Make sure your staff washes their hands thoroughly in warm soapy water for approximately twenty seconds before touching any food and also after working with raw meat and poultry products, including eggs.
Clean Work Surfaces
Ensure that all work surfaces are kept clean. They should be cleaned with an anti-bacterial cleaner or soap before and after food preparation, and special attention should paid to keeping potential food traps clean. Utensils should be washed properly.
Always wash fresh produce under running water to remove dirt and bacteria after removing any bruised or damaged pieces. Dry the produce with a paper towel. You should also clean vegetables and fruit with a clean, firm brush before peeling.
Food Storage Temperature
Food stored in a refrigerator should be kept below 4 °C to prevent growth of bacteria. Don’t rely on the thermostat, check temperatures with a handheld thermometer. Similarly hot food must be kept above 60 °C and always reheat previously cooked food to 75 °C.
When preparing food, don’t leave perishable foods outside the refrigerator for more than two hours. If your kitchen summertime temperature exceeds 30 °C, keep this time below one hour to minimise the risk of bacterial growth.
Best Before Dates
Never use food that has gone past its best before date. In fact, it’s probably best to dispose of food before that date as these assume proper handling and storage from supplier to yourself and you have no guarantee this is always the case.
Don’t use the same equipment and cutting boards for raw meat, marine products, poultry and fresh produce as bacteria from raw animal and marine products can contaminate fresh produce. Also, store and handle cooked foods separately.
Nearly 10 percent of the population is allergic to certain foods.
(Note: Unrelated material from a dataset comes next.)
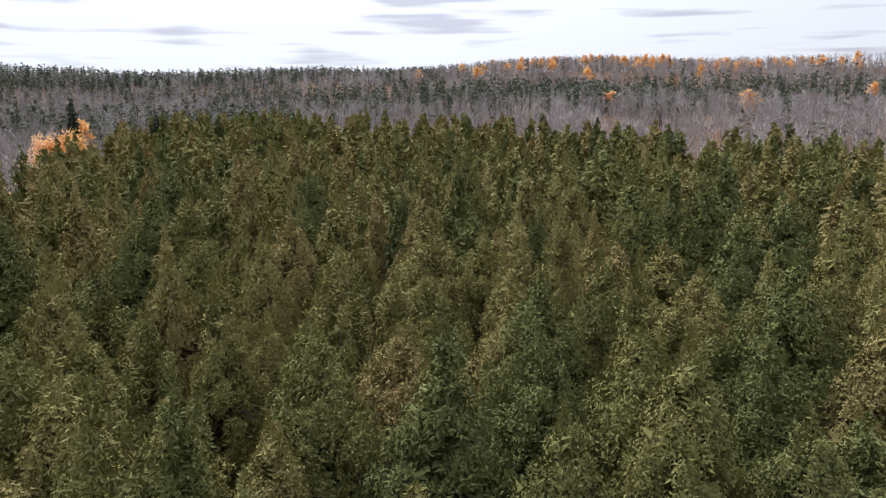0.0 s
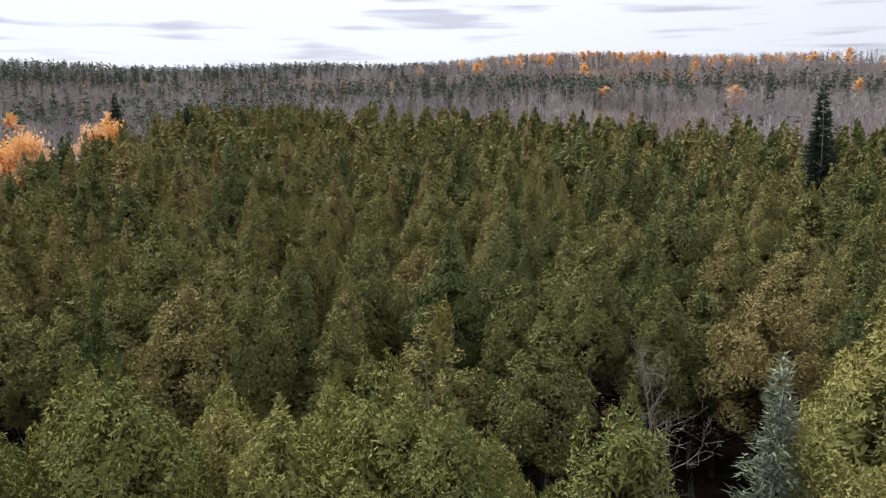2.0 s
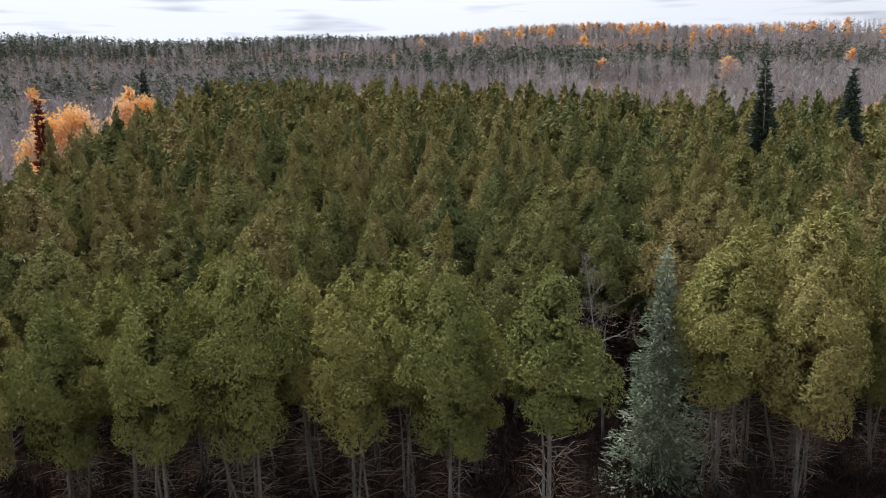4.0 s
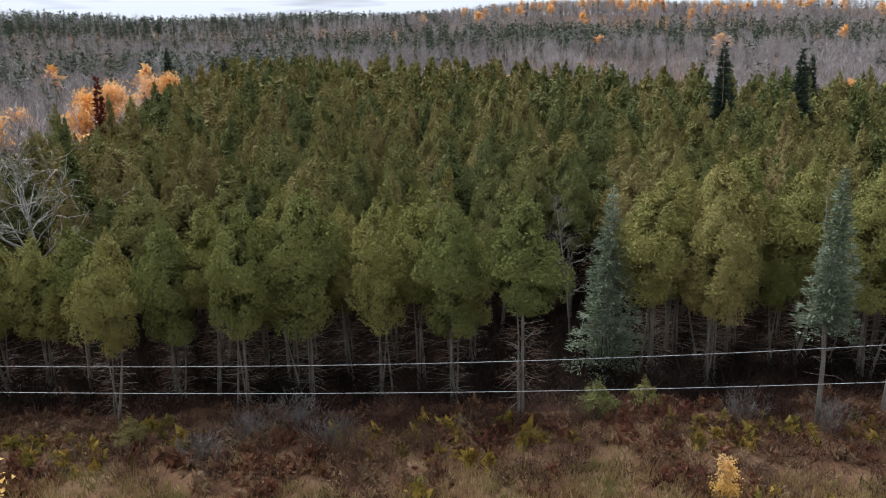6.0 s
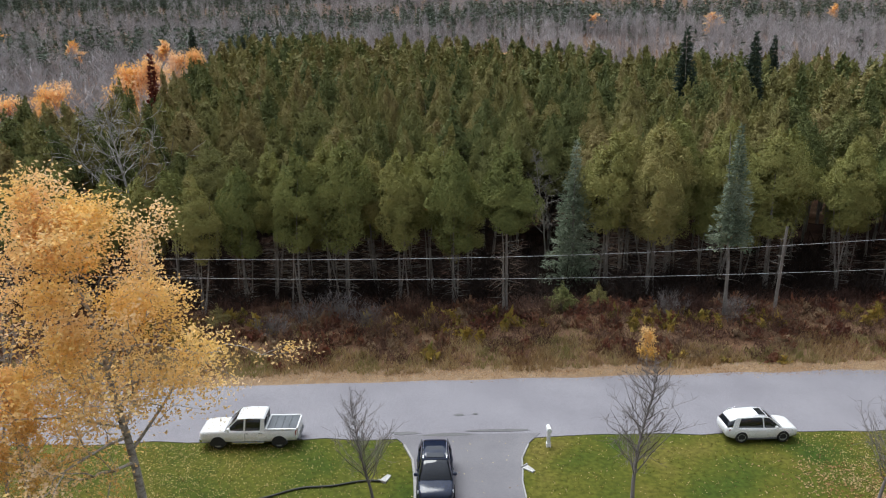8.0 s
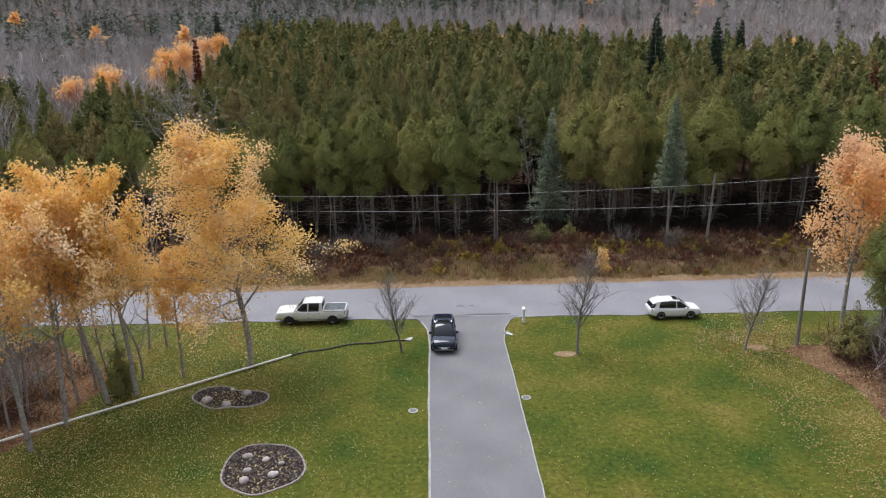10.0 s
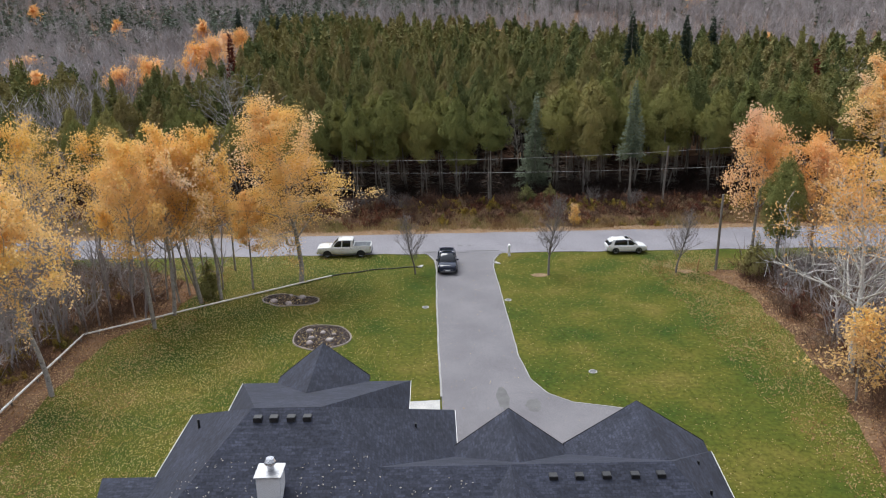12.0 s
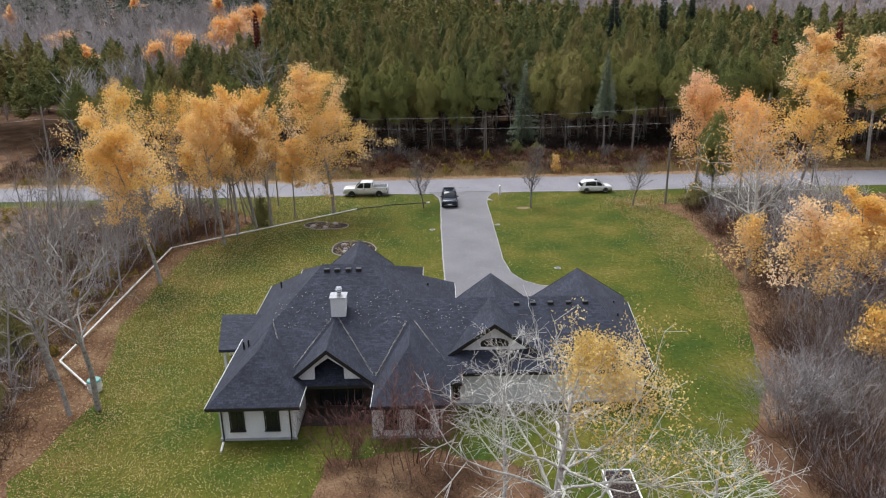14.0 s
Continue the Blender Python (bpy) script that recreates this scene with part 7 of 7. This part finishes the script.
def shrub(name, x, y, height, stems, mat, label, seed, spread=0.45, size=0.6, twigs=4, fine=2, haze=0):
    """Many branching stems that rise from one root."""
    s = thing(name, (x, y, float(ground_z(x, y)) - 0.05), label, "shrub")
    rng = np.random.default_rng(seed)
    for i in range(stems):
        h = height * rng.uniform(0.7, 1.05)
        segs, _ = grow(rng, h, 0.028, spread, 0.25, 7, twigs, fine, 0.55, 0.34)
        ob = part("stem", tube_mesh("stem", segs, mat, 5, 0.008), mat, s)
        ob.location = (float(rng.normal() * size), float(rng.normal() * size * 0.7), 0)
    if haze:
        k = np.repeat(rng.normal(size=(haze // 20, 3)) * np.array([size * 1.5, size * 1.1, height * 0.2]) + np.array([0, 0, height * 0.55]), 20, axis=0)
        c = k + rng.normal(size=k.shape) * 0.4
        c[:, 2] = np.clip(c[:, 2], 0.2, height * 0.95)
        d = c * np.array([0.35, 0.35, 0]) + np.array([0, 0, 1.0]) + rng.normal(size=c.shape) * 0.5
        part("crown", poly_mesh("crown", sprays(rng, c, d, 0.7, 0.022), 3, mat), mat, s)


shrub("lilac_bush", -3.0, -57.9, 5.6, 18, RED_TWIG, "tall leafless red-brown shrub beside the house wall", 801, 0.22, 0.9, 4, 2, 700)
shrub("lilac_bush", -6.2, -57.2, 3.2, 16, RED_TWIG, "leafless red-brown shrub beside the porch", 811, 0.4, 0.9, 4, 2, 700)
shrub("grey_shrub", 18.8, -54.8, 4.8, 22, TWIG, "dense leafless grey shrub at the lawn corner", 821, 0.5, 0.9, 4, 3, 2600)
shrub("grey_shrub", -9.5, -71.0, 5.5, 7, TWIG, "leafless pale shrub behind the house", 831, 0.35, 0.6, 4, 2, 300)
for i, (x, y, h) in enumerate(((-7.0, 17.2, 2.2), (-3.4, 14.0, 1.8), (-12.0, 14.5, 1.7), (9.5, 16.8, 1.6), (24.0, 16.0, 1.8), (-1.5, 17.0, 2.2), (-4.8, 15.6, 2.0), (0.6, 14.8, 1.9), (-9.6, 16.2, 1.8), (14.5, 15.0, 1.5), (19.5, 17.2, 1.8), (27.5, 14.6, 1.6))):
    shrub("roadside_shrub", x, y, h, 8, BRUSH if i % 2 else YOUNG_TWIG, "leafless grey-brown roadside shrub", 840 + i, 0.5, 0.4, 4, 2, 360)
for i, (x, y, s) in enumerate(((11.0, 18.5, 0.18), (-16.5, 16.2, 0.14), (14.2, 19.5, 0.15))):
    plant("young_cedar", bush_cedar, x, y, s * 6, s * 3.4, i * 50, "low green young cedar in the brush", "tree", "young cedars")
bush = broadleaf_kind(860, 2.6, 0.04, 1300, YELLOW, 0.15, 0.7, 0.1, 14, 0.4, puff=0.16)
broadleaf("yellow_bush", bush, 15.75, 10.3, 0.75, 1.0, 0, "small bright yellow bush on the verge", "")

snag(28.4, 17.9, 7.2)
The most common allergies are to sea foods and nuts. If any item on menu includes these products, ensure this is clearly shown.
Food Safety Legislation
Make sure you understand and comply with food safety legislation as requirements are complex and you don’t want to be caught out. Also ensure you have a Certificate of Acceptability.
Food Safety Certification
Enhance food safety in your restaurant by registering for a voluntary food safety certification such as the one run by the Restaurant Association of South Africa.
Such programs reinforce food safety awareness in your kitchen and you benefit through the outside verification programs that highlight areas where your restaurant is not quite there yet.
By ensuring you maintain high food safety standards in your restaurant; you will avoid the embarrassment of inadvertent food poisoning and keep your good reputation intact.